(715c) On the Surface Thermodynamics of Nanoscale Droplets and Bubbles

The thermodynamic properties of small systems are well known to be very different from their macroscopic counterparts. One area, among many, where such differences need to be understood in greater detail is nucleation and growth. A widely used description of nucleation is classical nucleation theory (CNT), which in its original version assumes the embryos (either droplets or bubbles) that form within the metastable mother phase have the same thermophysical properties as their corresponding bulk phases. This assumption, however, is no longer valid as the metastable phase approaches the spinodal, where the inhomogeneous nature of the embryo cannot be ignored. Various modifications have been introduced into CNT, such as accounting for, though to a limited extent, the dependence on curvature of the surface tension of finite-sized embryos. Further improvements to CNT can be made, but a better understanding of the surface thermodynamics of nanoscale embryos must first be obtained.

In previous work, Hill[1] presented a straightforward analysis of the surface thermodynamics of embryos maintained at the same chemical potential of the surrounding mother phase.
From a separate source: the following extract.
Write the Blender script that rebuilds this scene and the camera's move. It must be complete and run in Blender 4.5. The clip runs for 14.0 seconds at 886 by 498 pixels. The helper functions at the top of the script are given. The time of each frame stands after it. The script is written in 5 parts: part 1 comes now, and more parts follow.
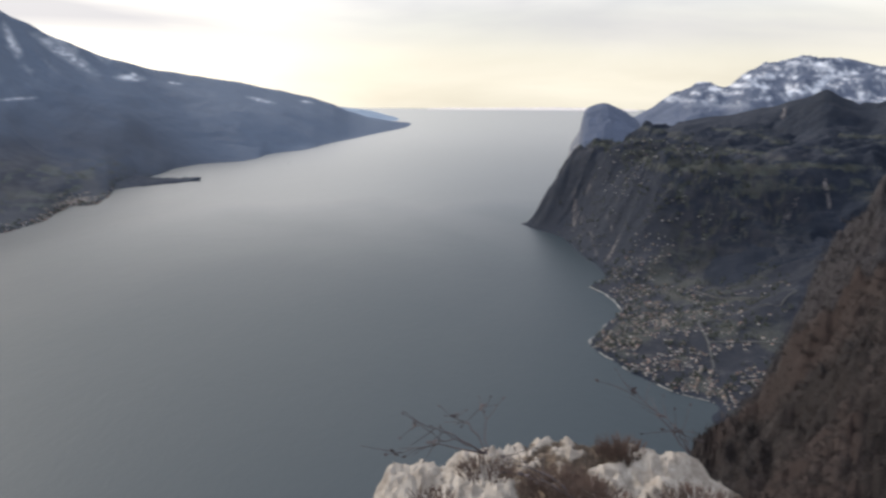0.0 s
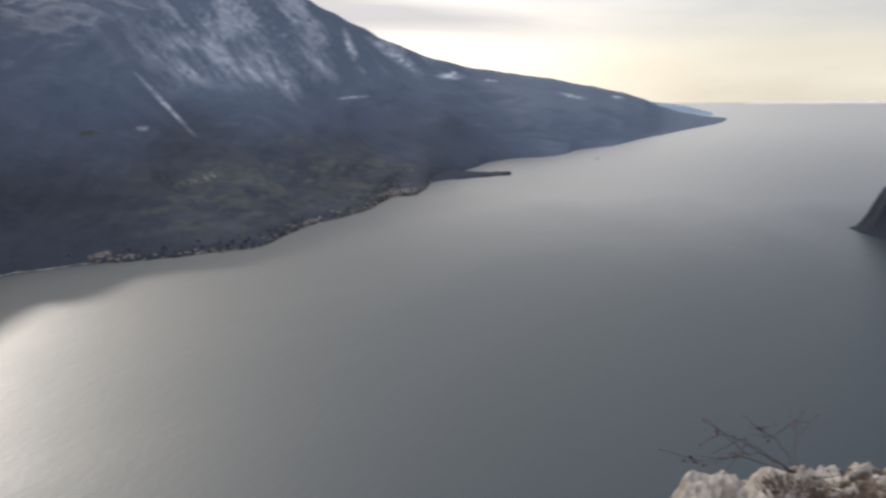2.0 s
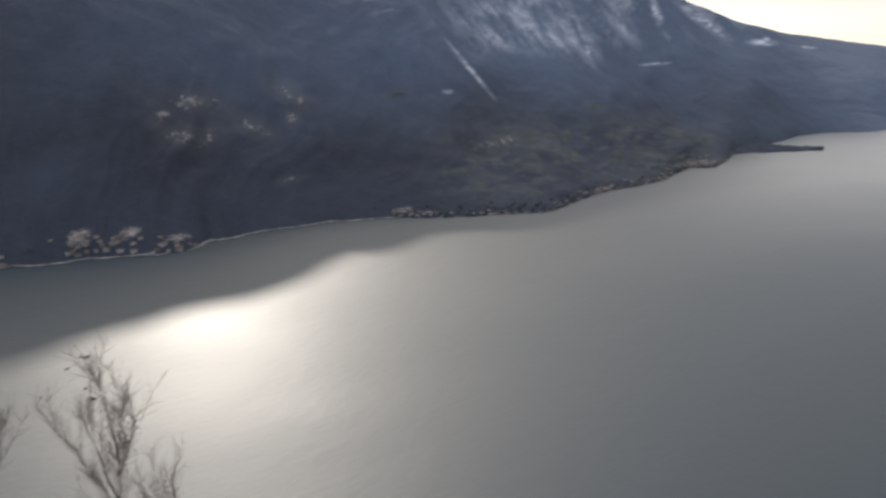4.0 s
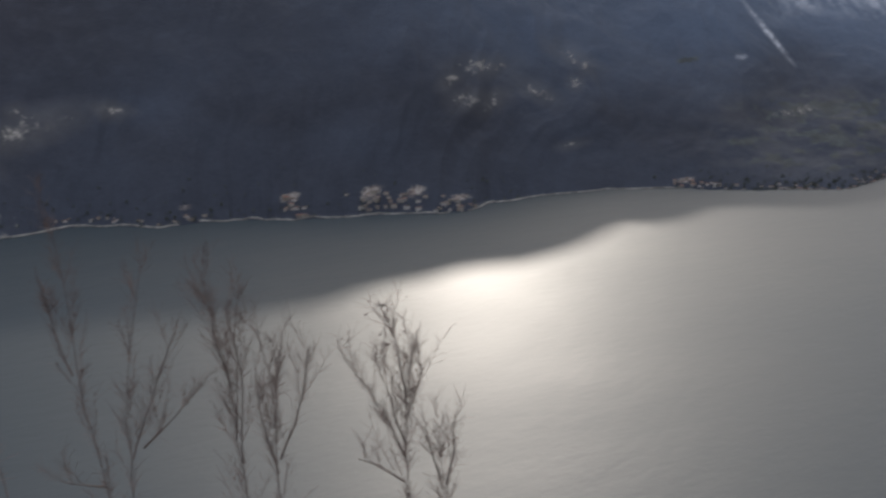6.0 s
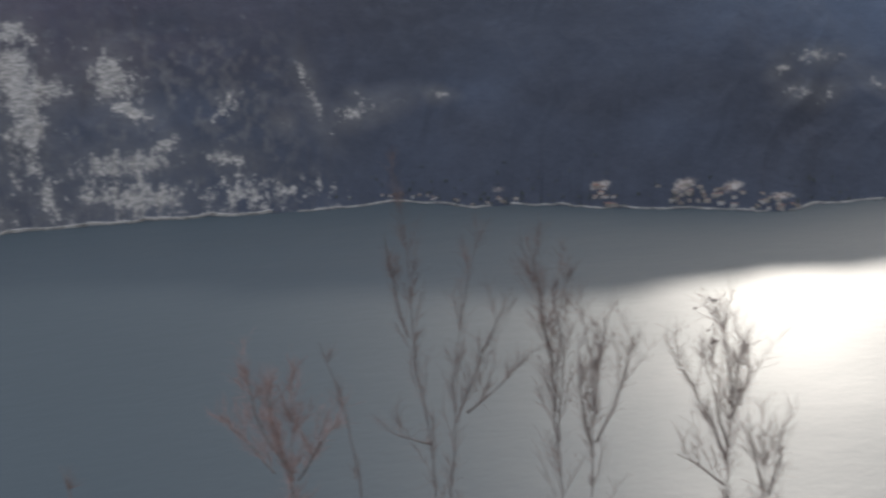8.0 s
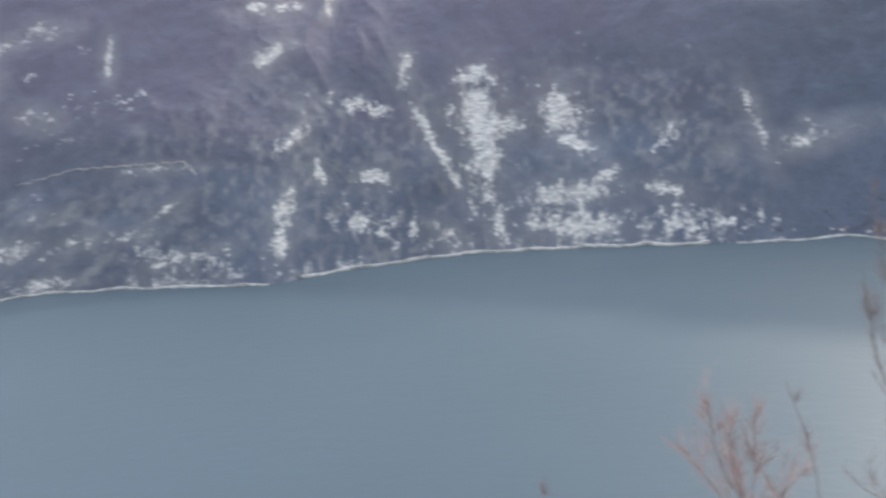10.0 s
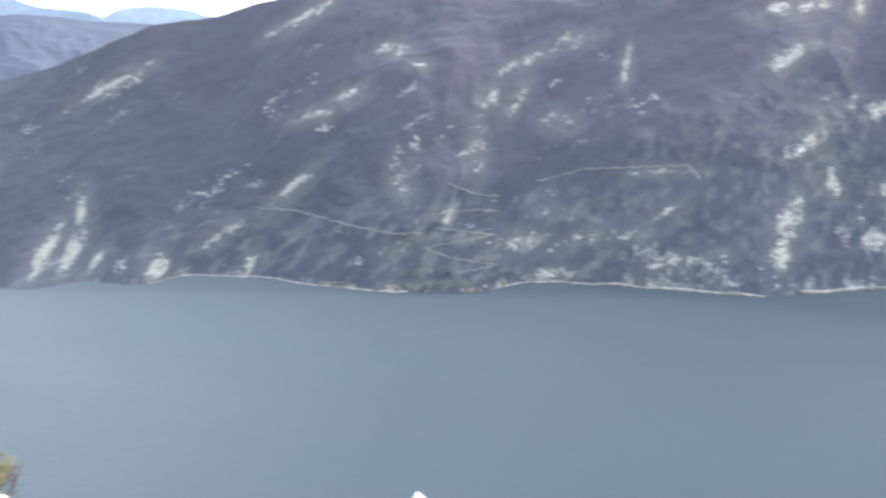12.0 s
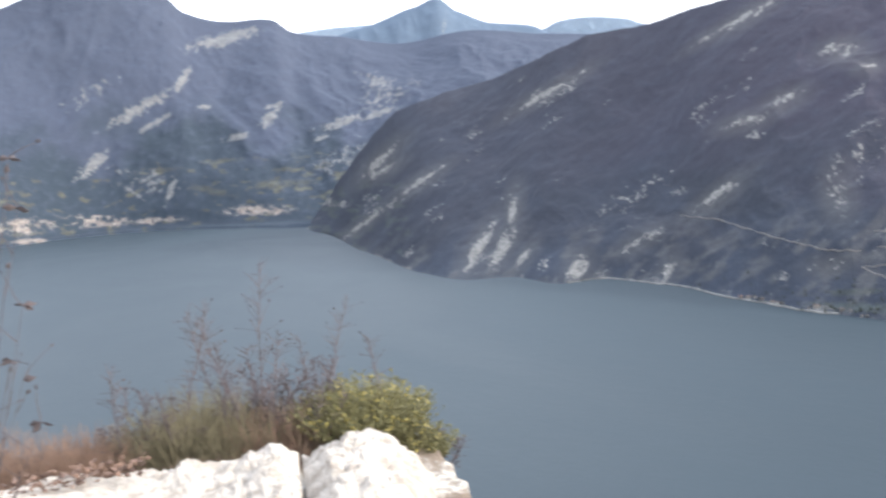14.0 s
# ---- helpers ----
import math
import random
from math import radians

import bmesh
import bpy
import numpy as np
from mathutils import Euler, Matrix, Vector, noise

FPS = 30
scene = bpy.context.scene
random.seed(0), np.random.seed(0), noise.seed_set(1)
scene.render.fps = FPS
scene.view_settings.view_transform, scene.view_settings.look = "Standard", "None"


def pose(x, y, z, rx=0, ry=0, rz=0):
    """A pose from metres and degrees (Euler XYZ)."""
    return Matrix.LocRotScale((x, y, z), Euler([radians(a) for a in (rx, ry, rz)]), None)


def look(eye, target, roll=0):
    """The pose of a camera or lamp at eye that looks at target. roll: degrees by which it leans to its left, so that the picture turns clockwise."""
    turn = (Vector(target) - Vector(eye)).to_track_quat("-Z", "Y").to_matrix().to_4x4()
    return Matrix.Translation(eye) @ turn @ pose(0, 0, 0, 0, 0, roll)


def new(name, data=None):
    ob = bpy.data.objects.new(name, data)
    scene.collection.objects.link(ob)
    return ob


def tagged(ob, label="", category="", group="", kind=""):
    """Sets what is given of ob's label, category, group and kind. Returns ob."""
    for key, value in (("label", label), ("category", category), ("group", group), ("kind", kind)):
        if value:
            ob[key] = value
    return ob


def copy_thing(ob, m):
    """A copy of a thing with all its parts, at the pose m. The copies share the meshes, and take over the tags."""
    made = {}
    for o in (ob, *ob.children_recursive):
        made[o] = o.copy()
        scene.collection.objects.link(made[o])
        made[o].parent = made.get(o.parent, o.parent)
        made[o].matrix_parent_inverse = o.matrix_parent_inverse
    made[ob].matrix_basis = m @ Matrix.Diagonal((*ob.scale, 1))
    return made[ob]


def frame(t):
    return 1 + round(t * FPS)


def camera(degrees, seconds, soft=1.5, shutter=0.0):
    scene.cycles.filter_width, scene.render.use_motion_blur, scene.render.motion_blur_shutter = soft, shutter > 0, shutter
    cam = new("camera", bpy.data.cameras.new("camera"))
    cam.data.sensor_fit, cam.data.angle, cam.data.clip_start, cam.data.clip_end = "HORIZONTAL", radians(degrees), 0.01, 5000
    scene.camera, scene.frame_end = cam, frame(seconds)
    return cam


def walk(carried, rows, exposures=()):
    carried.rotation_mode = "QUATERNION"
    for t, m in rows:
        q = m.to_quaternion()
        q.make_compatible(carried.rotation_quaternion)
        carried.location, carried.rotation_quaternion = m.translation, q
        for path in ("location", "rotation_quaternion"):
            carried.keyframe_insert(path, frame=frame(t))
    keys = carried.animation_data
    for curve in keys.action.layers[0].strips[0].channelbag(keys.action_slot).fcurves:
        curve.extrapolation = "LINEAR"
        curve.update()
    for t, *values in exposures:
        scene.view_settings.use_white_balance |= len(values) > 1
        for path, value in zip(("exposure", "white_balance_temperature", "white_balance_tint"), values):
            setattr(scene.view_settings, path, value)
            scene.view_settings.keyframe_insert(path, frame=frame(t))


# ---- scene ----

For the case of large embryos that contain a bulk fluid at their centers, all the well-known relations of surface thermodynamics are recovered (e.g., Laplace relation). Hill then extended this formalism to the description of nanoscale embryos, for which their centers did not contain some portion of a uniform density. Here, a reference pressure is introduced, which denotes the pressure of the corresponding ?bulk? embryo at the same chemical potential of the mother phase. While Hill's method is self-consistent, in that the resulting definition of the surface tension is designed to recover the free energy of the system, his approach does not yield physically meaningful limits of the thermophysical properties of unltrasmall embryos. In particular, Hill's method does not generate a surface tension that smoothly vanishes at the spinodal (as physical arguments suggest).
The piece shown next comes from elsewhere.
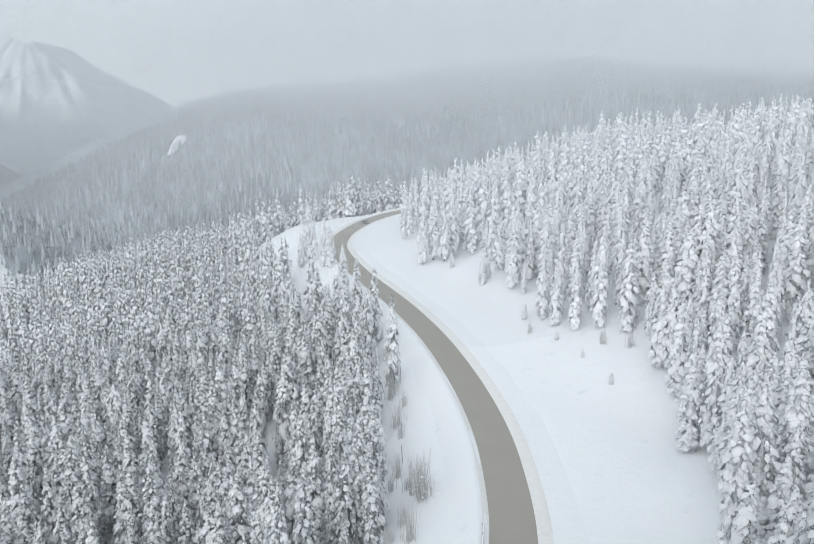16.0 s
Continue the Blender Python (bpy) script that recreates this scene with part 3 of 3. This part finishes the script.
def shrub(seed):
    rng = random.Random(seed)
    root = tagged(new("bare_shrub"), "leafless frosted roadside shrub with upright twigs", "shrub", "bare shrubs below the road")
    bm = bmesh.new()
    for _ in range(46):
        a, lean = rng.uniform(0, 6.283), rng.uniform(0.03, 0.22)
        h = rng.uniform(3.5, 8.5)
        foot = Vector((rng.gauss(0, 0.7), rng.gauss(0, 0.9), -0.2))
        knee = foot + Vector((math.cos(a) * lean * h * 0.4, math.sin(a) * lean * h * 0.4, h * 0.5))
        tip = knee + Vector((math.cos(a + 0.4) * lean * h * 0.6, math.sin(a + 0.4) * lean * h * 0.6, h * 0.5))
        rod(bm, foot, knee, 0.05, 0.032, 3)
        rod(bm, knee, tip, 0.032, 0.008, 3)
        for _ in range(5):
            b = rng.uniform(0, 6.283)
            at = knee.lerp(tip, rng.uniform(0.1, 0.8))
            rod(bm, at, at + Vector((math.cos(b) * 0.5, math.sin(b) * 0.5, rng.uniform(0.3, 0.9))), 0.018, 0.006, 3)
    tagged(part("brushwood", bm, TWIG, root), kind="stuff")
    bm = bmesh.new()
    for _ in range(34):
        c = Vector((rng.gauss(0, 0.9), rng.gauss(0, 1.0), rng.uniform(0.1, 6.0)))
        r = rng.uniform(0.08, 0.2)
        g = bmesh.ops.create_icosphere(bm, subdivisions=1, radius=r)["verts"]
        for v in g:
            v.co = Vector((v.co.x * 1.3, v.co.y, v.co.z * 0.6)) * rng.uniform(0.85, 1.15) + c
    tagged(part("snow_load", bm, SNOW, root), kind="stuff")
    return root


SHRUBS = [(-4, 191, 1.15), (-5.2, 194.5, 1.0), (-6.5, 177, 0.8), (-9, 205, 0.7), (-9.5, 228, 0.8), (-11, 243, 0.9), (-7.5, 184, 0.6),
          (-37, 134, 0.9), (-42, 131, 1.1), (-47, 130, 1.0), (-33, 135, 0.7), (-10, 200, 0.5), (-7, 198, 0.45), (-12, 213, 0.5), (-8.5, 222, 0.5),
          (-11, 186, 0.45), (-9.5, 179, 0.4), (-13, 173, 0.5), (-8, 236, 0.55), (-10, 254, 0.6), (-13, 266, 0.55), (-15, 281, 0.6),
          (41, 252, 0.6), (46, 246, 0.6), (26, 271, 0.5), (19, 140, 0.4), (16, 131, 0.35)]
plants = [shrub(i) for i in range(3)]
for i, (x, y, k) in enumerate(SHRUBS):
    copy_thing(plants[i % 3], Matrix.LocRotScale((x, y, ground_at(x, y)), Euler((0, 0, i * 1.3)), (k, k, k)))
for root in plants:
    for o in list(root.children) + [root]:
        bpy.data.objects.remove(o)


def car(x, y, heading, paint, label):
    root = tagged(new("car"), label, "car")
    # lofted body: stations along the length (y), half-widths and heights
    bm = bmesh.new()
    st = [(-2.3, 0.72, 0.45, 0.78), (-2.2, 0.84, 0.30, 0.92), (-1.4, 0.90, 0.24, 0.98), (0.4, 0.91, 0.22, 0.96), (1.4, 0.89, 0.24, 0.90), (2.1, 0.80, 0.30, 0.78), (2.28, 0.66, 0.42, 0.64)]
    rings = [[bm.verts.new(c) for c in ((-w * 0.9, q, lo), (-w, q, (lo + hi) / 2), (-w * 0.93, q, hi), (w * 0.93, q, hi), (w, q, (lo + hi) / 2), (w * 0.9, q, lo))] for q, w, lo, hi in st]
    for a, b in zip(rings, rings[1:]):
        for j in range(6):
            bm.faces.new((a[j], b[j], b[(j + 1) % 6], a[(j + 1) % 6]))
    bm.faces.new(rings[0])
    bm.faces.new(rings[-1][::-1])
    part("body", bm, paint, root)
    bm = bmesh.new()
    box(bm, -0.66, 0.66, -1.45, 0.35, 1.33, 1.47, 0.10)
    part("roof", bm, paint, root)
    bm = bmesh.new()
    lo = [(-0.82, -2.0), (0.82, -2.0), (0.80, 1.15), (-0.80, 1.15)]
    hi = [(-0.65, -1.45), (0.65, -1.45), (0.65, 0.36), (-0.65, 0.36)]
    a = [bm.verts.new((*p, 0.93)) for p in lo]
    b = [bm.verts.new((*p, 1.36)) for p in hi]
    for i in range(4):
        bm.faces.new((a[i], a[(i + 1) % 4], b[(i + 1) % 4], b[i]))
    part("windows", bm, GLASS, root, "dark tinted car windows")
    for sx in (-1, 1):
        for wy in (-1.4, 1.42):
            bm = bmesh.new()
            rod(bm, (sx * 0.70, wy, 0.33), (sx * 0.93, wy, 0.33), 0.33, 0.33, 14)
            wheel = part("wheel", bm, RUBBER, root)
            bm = bmesh.new()
            rod(bm, (sx * 0.92, wy, 0.33), (sx * 0.945, wy, 0.33), 0.21, 0.19, 10)
            part("rim", bm, RIM, wheel)
        bm = bmesh.new()
        box(bm, sx * 0.62 - 0.14, sx * 0.62 + 0.14, -2.32, -2.2, 0.72, 0.86)
        part("tail_light", bm, RED, root)
        bm = bmesh.new()
        box(bm, sx * 0.58 - 0.14, sx * 0.58 + 0.14, 2.16, 2.29, 0.60, 0.72)
        part("headlight", bm, RIM, root)
        bm = bmesh.new()
        box(bm, sx * 0.98 - 0.08, sx * 0.98 + 0.08, 0.55, 0.70, 0.92, 1.05)
        part("mirror", bm, paint, root)
    root.matrix_world = pose(x, y, 0.20, 0, 0, heading)


car(5.9, 153.6, -24, PAINT, "dark grey car driving on the sanded winter road")
car(-28.8, 450, -150, SILVER, "small light grey car on the far bend")

# young snow-covered spruces on the open slopes
YOUNG = [(2, 118, 5), (6.5, 116, 6.5), (10.5, 120, 4), (4, 107, 6), (-4, 107, 5), (12, 127, 3), (-9, 109, 7), (14, 114, 8), (-1, 111, 4), (8, 110, 7),
         (-2, 354, 21), (2, 357, 25), (6, 352, 20), (8, 341, 6), (17, 318, 9), (19, 321, 7), (9, 356, 24), (-48, 384, 24), (-45.5, 379, 17), (-51, 380, 15)]
YOUNG += [(-40, 366, 20), (-37, 360, 18), (26, 283, 5), (35, 247, 2.6), (31.5, 262, 3), (38, 231, 3), (-30, 335, 16), (-24, 318, 15), (20, 140, 5)]
young_kinds = [light_tree(400 + i, 220, 1, 0.03, 0.110) for i in range(4)]
for i, (x, y, h) in enumerate(YOUNG):
    v, f, m = young_kinds[i % 4]
    root = tagged(new("young_spruce"), "young spruce wrapped in snow on the open slope", "tree", "young spruces by the road")
    root.matrix_world = Matrix.LocRotScale((x, y, ground_at(x, y) - 0.2), Euler((0, 0, i)), (h * (1.05 if h > 9 else 1.7), h * (1.05 if h > 9 else 1.7), h))
    mesh_object("crown", v, f, [WHITE, RIMED], m, m == 0, parent=root)
    bm = bmesh.new()
    rod(bm, (0, 0, -0.02), (0, 0, 0.5), 0.014, 0.006, 6)
    part("trunk", bm, BARK, root)

# ------------------------------------------------------------------ mountain
PEAK = (-987.0, 2080.0, 170.0)


def mountain():
    """A steep face with snow chutes that fan out from its peak, and a wooded shoulder behind it."""
    m, t, b = material("snow_chutes_and_rock")
    p = place_of(t)
    sep = t.nodes.new("ShaderNodeSeparateXYZ")
    t.links.new(p, sep.inputs[0])

    def maths(op, a, c):
        n = t.nodes.new("ShaderNodeMath")
        n.operation = op
        for i, v in enumerate((a, c)):
            if isinstance(v, (int, float)):
                n.inputs[i].default_value = v
            else:
                t.links.new(v, n.inputs[i])
        return n.outputs[0]

    along, down = maths("SUBTRACT", sep.outputs["X"], PEAK[0] - 25), maths("SUBTRACT", PEAK[2] + 70, sep.outputs["Z"])
    fan = maths("ARCTAN2", along, down)
    polar = t.nodes.new("ShaderNodeCombineXYZ")
    t.links.new(maths("MULTIPLY", fan, 24.0), polar.inputs[0])
    t.links.new(maths("MULTIPLY", down, 0.012), polar.inputs[1])
    n, f = noise_node(t, polar.outputs[0], 1.0, 4, 0.6), noise_node(t, p, 0.05, 4)
    n.inputs["Distortion"].default_value = 0.6
    r = ramp_node(t, [(0.44, 0.0), (0.60, 1.0)])
    t.links.new(n.outputs["Fac"], r.inputs["Fac"])
    depth = t.nodes.new("ShaderNodeMapRange")
    depth.inputs["From Min"].default_value, depth.inputs["From Max"].default_value = -40, 40
    t.links.new(sep.outputs["Z"], depth.inputs["Value"])
    face = t.nodes.new("ShaderNodeMapRange")
    face.inputs["From Min"].default_value, face.inputs["From Max"].default_value = 2130, 2105
    t.links.new(sep.outputs["Y"], face.inputs["Value"])
    white = maths("MULTIPLY", maths("MULTIPLY", r.outputs["Color"], depth.outputs["Result"]), face.outputs["Result"])
    rock = mixed(t, f.outputs["Fac"], (0.10, 0.13, 0.15), (0.26, 0.30, 0.32))
    t.links.new(mixed(t, white, rock, (0.90, 0.92, 0.93)), b.inputs["Base Color"])
    b.inputs["Roughness"].default_value = 0.9
    gx, gy = np.arange(-1900, -300, 14.0), np.arange(1600, 2700, 14.0)
    X, Y = np.meshgrid(gx, gy, indexing="ij")
    dx, dy = X - PEAK[0], Y - PEAK[1]
    side = np.where(dx > 0, 0.66, 0.50)
    cone = PEAK[2] + 14 - side * np.sqrt(dx ** 2 + 400) - np.where(dy < 0, 0.30, 0.5) * np.sqrt(dy ** 2 + 400)
    turn = np.arctan2(dx + 25, PEAK[2] + 70 - cone)
    cone += (7 * np.sin(turn * 21) + 4 * np.sin(turn * 47 + 1)) * np.clip(np.abs(dx) / 90, 0, 1)
    back = 166 - 0.56 * soft(X + 985, 25) - 0.25 * soft(-X - 1060, 30) - 0.35 * np.abs(Y - 2320) + 5 * np.sin(X / 41) + 3 * np.sin(X / 17 + Y / 31)
    Z = np.maximum(np.maximum(cone, back), -190)
    ob = mesh_object("mountain", np.stack([X.ravel(), Y.ravel(), Z.ravel()], 1), grid_faces(len(gx), len(gy)), [m])
    tagged(ob, "hazy grey mountain with white avalanche chutes", "mountain", kind="structure")


mountain()


def clearing(cx, cy, rx, ry, seed):
    """An open snow patch among the distant trees, following the ground."""
    rng = np.random.default_rng(seed)
    n, rings = 22, (0.0, 0.5, 1.0)
    ang = np.arange(n) / n * 6.283
    wob = 1 + 0.25 * np.sin(ang * 3 + seed) + rng.uniform(-.12, .12, n)
    v, f = [], []
    for r in rings:
        x, y = cx + np.cos(ang) * rx * r * wob, cy + np.sin(ang) * ry * r * wob
        v.append(np.stack([x, y, terrain(x, y) + np.interp(r, [0, 0.5, 1], [9, 8, 2])], 1))
    for k in range(2):
        for i in range(n):
            f.append([k * n + i, (k + 1) * n + i, (k + 1) * n + (i + 1) % n, k * n + (i + 1) % n])
    tagged(mesh_object("snow_clearing", np.concatenate(v), f, [GROUND]), "open white snow clearing in the distant forest", "clearing", kind="structure")


clearing(-304, 1090, 11, 26, 1)
clearing(-338, 660, 30, 26, 2)

# ------------------------------------------------------------------ mist
# Upright flat sheets added one behind another, so that haze builds up with distance.
def mist(y, x0, x1, z0, z1, density, fade=0.0, levels=((0.0, 1.0), (0.55, 1.0), (1.0, 0.0))):
    v = [(x0, y, z0), (x1, y, z0), (x1, y, z1), (x0, y, z1)]
    ob = mesh_object("mist", v, [[0, 1, 2, 3]], [mist_material("mist", density, fade, levels)])
    tagged(ob, "flat see-through sheet standing in for the haze of low winter mist", "mist", kind="structure")


VEIL = ((0.0, 0.08), (0.28, 0.22), (0.42, 0.62), (0.52, 1.0), (0.72, 1.0), (1.0, 0.0))
ABOVE_ROAD = ((0.0, 0.0), (0.57, 0.0), (0.68, 1.0), (0.80, 0.8), (1.0, 0.0))
mist(265, -500, 500, -200, 150, 0.20, 0.45, ABOVE_ROAD)
mist(380, -700, 700, -200, 160, 0.24, 0.25, ABOVE_ROAD)
mist(560, -900, 900, -220, 190, 0.22)
mist(800, -816, 816, -260, 260, 0.36, 0.2)
mist(960, -980, 980, -260, 400, 0.40, 0.25, VEIL)
mist(1120, -1140, 1140, -260, 420, 0.60, 0.30, VEIL)
mist(1310, -1340, 1340, -260, 480, 0.97, 0.50, VEIL)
We therefore present another approach, though still based on Hill's analysis, for describing the surface thermodynamics of nanoscale embryos. In this alternative method, the value of the transverse or normal pressure at the center of the embryo becomes the key quantity of interest for describing the surface thermodynamic properties of the embryo. With this pressure, the resulting surface tension now smoothly vanishes at the spinodal. We utilize density-functional theory (DFT) to generate the density and transverse pressure profiles of embryos within both the metastable Lennard-Jones fluid and a model water-like fluid. From these profiles, we analyze the behavior of various surface thermodynamic properties, including the surface tension and the radius of the Gibbs surface of tension surface, over a broad range of degrees of metastability. Interestingly, and despite what was implied by previous modifications to CNT, the first- through third-order corrections to the curvature dependence of the surface tension, based on the Tolman length, fail to capture the behavior of the surface tension even at modest degrees of metastability. Finally, we also discuss the extension of this formalism to the case where the embryos are neither in chemical nor mechanical equilibrium with the surrounding metastable phase. Additional terms appear in the standard surface thermodynamic relations, and some interesting limits for macroscopic sizes are considered. We also discuss the implications of this work for the surface thermodynamics of nanoscale sessile drops, where the generalized Young equation for the line tension may need to be modified.

[1] Hill, 1952, J. Phys. Chem. 56, 526-531.